Sheldon Whitehouse, Senator for Rhode Island, US, stated ocean damage is non-debatable, but it is often overlooked. Quoting Pope Francis, “nature never forgives,” he emphasized “we need to get this right.”
Langston James “Kimo” Goree, Founder and Chief Executive, Earth Negotiations Bulletin, Vice-President, Reporting Services and UN Liaison, International Institute for Sustainable Development, underscored the importance of knowledge management, focusing on tracking issues as they emerge, developing concise, neutral and transferable messages, and building networks to share knowledge.
BRINGING IT ALL TOGETHER: A FIVE-YEAR AGENDA FOR ACTION
This session was co-chaired by Ibrahim Thiaw, Deputy Executive Director, UNEP, and Irina Bokova, Director-General, UNESCO. Noting expectations at COP21 are high, Co-Chair Bokova urged for addressing climate change and oceans as a ‘single agenda.’ Co-Chair Thiaw called oceans “the lungs of the planet” for their capture and storage of circa 30% of human-produced carbon.

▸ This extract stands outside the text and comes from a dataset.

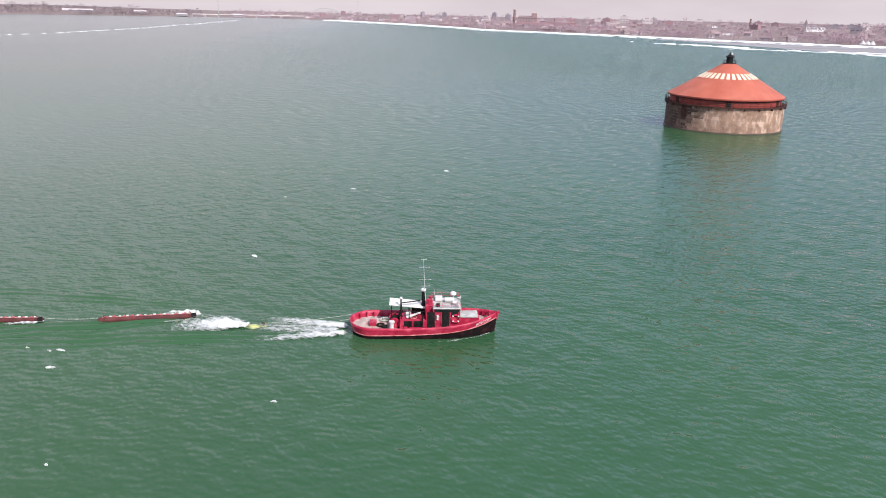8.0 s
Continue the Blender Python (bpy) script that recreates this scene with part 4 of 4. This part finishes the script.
white_water("wake_foam", [(-5.0, 79.7, 0.6, 0.86), (-6.3, 78.9, 1.0, 0.80), (-8.0, 77.9, 1.2, 0.72), (-10.0, 76.5, 1.2, 0.64), (-12.6, 75.1, 0.9, 0.40)], FOAM, "churned white propeller wash behind the tug", 0.22, seed=1)
white_water("wake_foam", [(-5.33, 80.80, 0.7, 0.90), (-7.43, 80.60, 1.1, 0.82), (-10.13, 80.20, 1.2, 0.68), (-13.73, 79.60, 1.0, 0.46)], FOAM, "churned white propeller wash behind the tug", 0.22, seed=2)
white_water("wake_foam", [(-5.63, 80.20, 1.0, 0.72), (-8.53, 79.20, 1.9, 0.66), (-11.53, 78.30, 2.0, 0.58), (-13.83, 77.80, 1.7, 0.42)], FOAM, "thin broken foam between the wash streaks", 0.12, seed=12)
white_water("wake_foam", [(-13.2, 77.9, 0.4, 0.95), (-14.6, 77.5, 1.2, 1.0), (-16.0, 77.0, 2.1, 0.86), (-17.6, 76.4, 2.6, 0.66), (-20.0, 75.2, 2.4, 0.46)], FOAM, "thick white water thrown up behind the float", 0.5, nu=80, nv=30, seed=3)
white_water("wake_foam", [(-13.9, 78.4, 0.5, 0.6), (-15.8, 78.6, 0.8, 0.62), (-18.0, 78.2, 0.8, 0.5), (-19.8, 77.6, 0.6, 0.36)], FOAM, "broken white water behind the float", 0.25, seed=13)
white_water("wake_foam", [(-11.8, 78.3, 0.5, 0.55), (-12.9, 77.9, 1.0, 0.78), (-14.2, 77.6, 0.6, 0.5)], FOAM_YELLOW, "thin yellowish water over the float", 0.1, seed=4)
white_water("bow_foam", [(-18.33, 78.20, 0.3, 0.7), (-19.33, 78.20, 0.6, 0.85), (-20.83, 77.40, 0.5, 0.7), (-22.83, 76.30, 0.3, 0.4)], FOAM, "white splash at the head of the pontoon", 0.8, seed=5)
white_water("bow_foam", [(-18.43, 77.50, 0.2, 0.5), (-20.03, 76.20, 0.35, 0.6), (-22.03, 75.10, 0.3, 0.42)], FOAM, "white splash at the head of the pontoon", 0.2, seed=6)
white_water("bow_foam", [(-29.73, 72.45, 0.3, 0.7), (-30.23, 71.85, 0.5, 0.8), (-31.73, 70.85, 0.45, 0.62), (-33.53, 69.95, 0.3, 0.40)], FOAM, "white splash at the head of the pontoon", 0.3, seed=7)
white_water("bow_foam", [(-30.13, 72.55, 0.3, 0.6), (-31.53, 72.25, 0.35, 0.6), (-33.33, 71.55, 0.25, 0.4)], FOAM, "white splash on the far side of the pontoon", 0.3, seed=17)
white_water("bow_foam", [(-25.93, 73.80, 0.25, 0.72), (-27.23, 73.20, 0.35, 0.6), (-29.03, 72.50, 0.3, 0.4)], FOAM, "white trail behind the pontoon", 0.1, seed=8)
white_water("bow_foam", [(-37.63, 69.05, 0.25, 0.7), (-39.33, 68.35, 0.35, 0.58), (-42.93, 66.85, 0.3, 0.3)], FOAM, "white trail behind the last pontoon", 0.1, seed=9)
white_water("bow_foam", [(*along_tug(12.0, -0.25), 0.15, 0.65), (*along_tug(10.8, -1.25), 0.25, 0.55), (*along_tug(8.5, -2.2), 0.32, 0.55), (*along_tug(5.5, -2.9), 0.35, 0.42)], FOAM, "thin white bow wave along the hull", 0.12, seed=10)


def wake_waves(name, start, heading, length, width, wave, height, label):
    """A train of low crests spreading behind a moving body; dips just under the flat water at its edges."""
    verts, faces = [], []
    nu, nv = 90, 64
    d = Vector((math.cos(radians(heading)), math.sin(radians(heading))))
    for i in range(nu + 1):
        a = length * i / nu
        spread = 0.45 + 0.75 * i / nu
        for j in range(nv + 1):
            c = width * (-1 + 2 * j / nv)
            x, y = start[0] + d.x * a - d.y * c * spread, start[1] + d.y * a + d.x * c * spread
            wob = 0.8 * noise.noise(Vector((x * 0.16, y * 0.16, 1))) + 0.2 * noise.noise(Vector((x * 0.7, y * 0.7, 3)))
            env = math.exp(-(1.6 * c / width) ** 2) * min(1.0, i / 8) * (1 - i / nu) ** 0.7
            patch = 0.65 + 0.5 * noise.noise(Vector((x * 0.22, y * 0.22, 7)))
            verts.append((x, y, -0.035 + env * patch * height * (1 + math.cos(2 * math.pi * (c / wave + wob)))))
    for i in range(nu):
        for j in range(nv):
            q = i * (nv + 1) + j
            faces.append((q, q + nv + 1, q + nv + 2, q + 1))
    me = bpy.data.meshes.new(name)
    me.from_pydata(verts, [], faces)
    me.materials.append(WATER)
    for p in me.polygons:
        p.use_smooth = True
    return tagged(new(name, me), label, "wake", kind="stuff")


wake_waves("wake_waves", (-19.43, 77.25), 214, 42, 4.2, 1.7, 0.20, "low green wake crests spreading from the pontoons")
wake_waves("wake_waves", (-6.93, 78.25), 204, 46, 4.0, 1.6, 0.17, "low green wake crests spreading from the tug")
wake_waves("wake_waves", (-19.93, 80.25), 192, 36, 3.4, 1.6, 0.14, "low green wake crests on the far side of the tow")

# ---------------------------------------------------------------- drifting ice floes
def floe(x, y, w, d, seed):
    rnd = random.Random(seed)
    bm = bmesh.new()
    n = 14
    rr = [rnd.uniform(0.25, 1.25) for _ in range(n)]
    levels = []
    for z, k in ((-0.15, 1.0), (0.03, 1.0), (0.07, 0.9), (0.1, 0.55)):
        levels.append([bm.verts.new((w / 2 * rr[i] * k * math.cos(2 * math.pi * i / n), d / 2 * rr[i] * k * math.sin(2 * math.pi * i / n), z + rnd.uniform(-0.02, 0.03))) for i in range(n)])
    for a, b in zip(levels, levels[1:]):
        for i in range(n):
            bm.faces.new((a[i], a[(i + 1) % n], b[(i + 1) % n], b[i]))
    bm.faces.new(levels[-1])
    ob = new("ice_floe", mesh_of("ice_floe", bm, ICE if w > 1.0 else WET_ICE))
    ob.matrix_basis = pose(x, y, 0, 0, 0, rnd.uniform(-20, 20))
    size = "large" if w > 4 else "small"
    return tagged(ob, size + " white floe of melting ice drifting on the water", "ice floe", "drifting ice floes")


for i, (x, y, w, d) in enumerate([(80.3, 194.5, 5.6, 3.2), (86.7, 193.5, 3.2, 2.4), (73.4, 193.4, 2.4, 1.8), (94.5, 172.5, 8.0, 3.4), (65.6, 164, 2.8, 2.0), (65.8, 156.5, 2.4, 2.0), (69.4, 147.9, 1.8, 1.3), (83.6, 173.8, 1.4, 1.2), (101.8, 199.4, 1.6, 1.4), (82.6, 222.7, 2.0, 2.2), (84.6, 155.1, 1.8, 1.0), (78, 215, 1.6, 1.6), (96, 215, 1.8, 1.6), (92, 186, 1.2, 1.2)]):
    floe(x, y, w, d * 0.7, 100 + i)
for i, (x, y, w, d) in enumerate([(-19.5, 147.0, 1.4, 1.0), (-23.4, 94.5, 1.3, 1.0), (-24.2, 68.4, 0.9, 0.7), (-22.6, 65.8, 0.9, 0.8), (-4.7, 67.3, 0.5, 0.5), (-29.5, 66.5, 0.7, 0.6), (57.9, 102.1, 1.5, 1.0), (-9.8, 47.3, 0.6, 0.5), (-2.9, 44.9, 0.8, 0.9), (-24.9, 68.0, 0.5, 0.5), (-26.9, 67.8, 0.5, 0.4), (-13, 56, 0.35, 0.4), (-27.8, 128.3, 0.9, 0.8), (-34.4, 119.7, 0.8, 0.6)]):
    floe(x, y, w * 0.85, d * 0.4, 200 + i)
rnd = random.Random(77)
for i in range(26):
    floe(rnd.gauss(84, 11), rnd.gauss(184, 22), rnd.uniform(0.35, 0.95), rnd.uniform(0.25, 0.7), 300 + i)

John Pundari, Minister for Environment and Conservation and Climate Change, Papua New Guinea, urged for advancing the nexus between climate change and oceans, and lauded SDG13 (Climate Action) and SDG14 (Life Below Water), respectfully.
Speaking on how to adopt and deepen blue economy and multi-sectoral approaches, Naoko Ishii, CEO and Chairperson, GEF, said the task ahead is achieving SDG14 (Life Below Water).
Closing the last panel, representatives of the Ocean and Climate Platform, Romain Troublé, Secretary General, Tara Expeditions, and Catherine Chabaud, President, Innovation Bleues, presented Bokova and Biliana Cicin-Sain with ocean and climate flags, thanking them for their efforts in moving the oceans and climate agenda forward.
RECEPTION: ‘MOANA RUA: THE RISING OF THE SEAS’
During the reception, Edvard Hviding, University of Bergen, Norway, and Tuilagi Seiuli Allan Alo Va’ai, Pacific Outreach Coordinator, Polynesia, introduced and presented the film, ‘Moana Rua: The Rising of the Sea.’ The film used the arts to display the power and cultural significance of the ocean within Pacific communities, and depict how they perceive the impacts of climate change.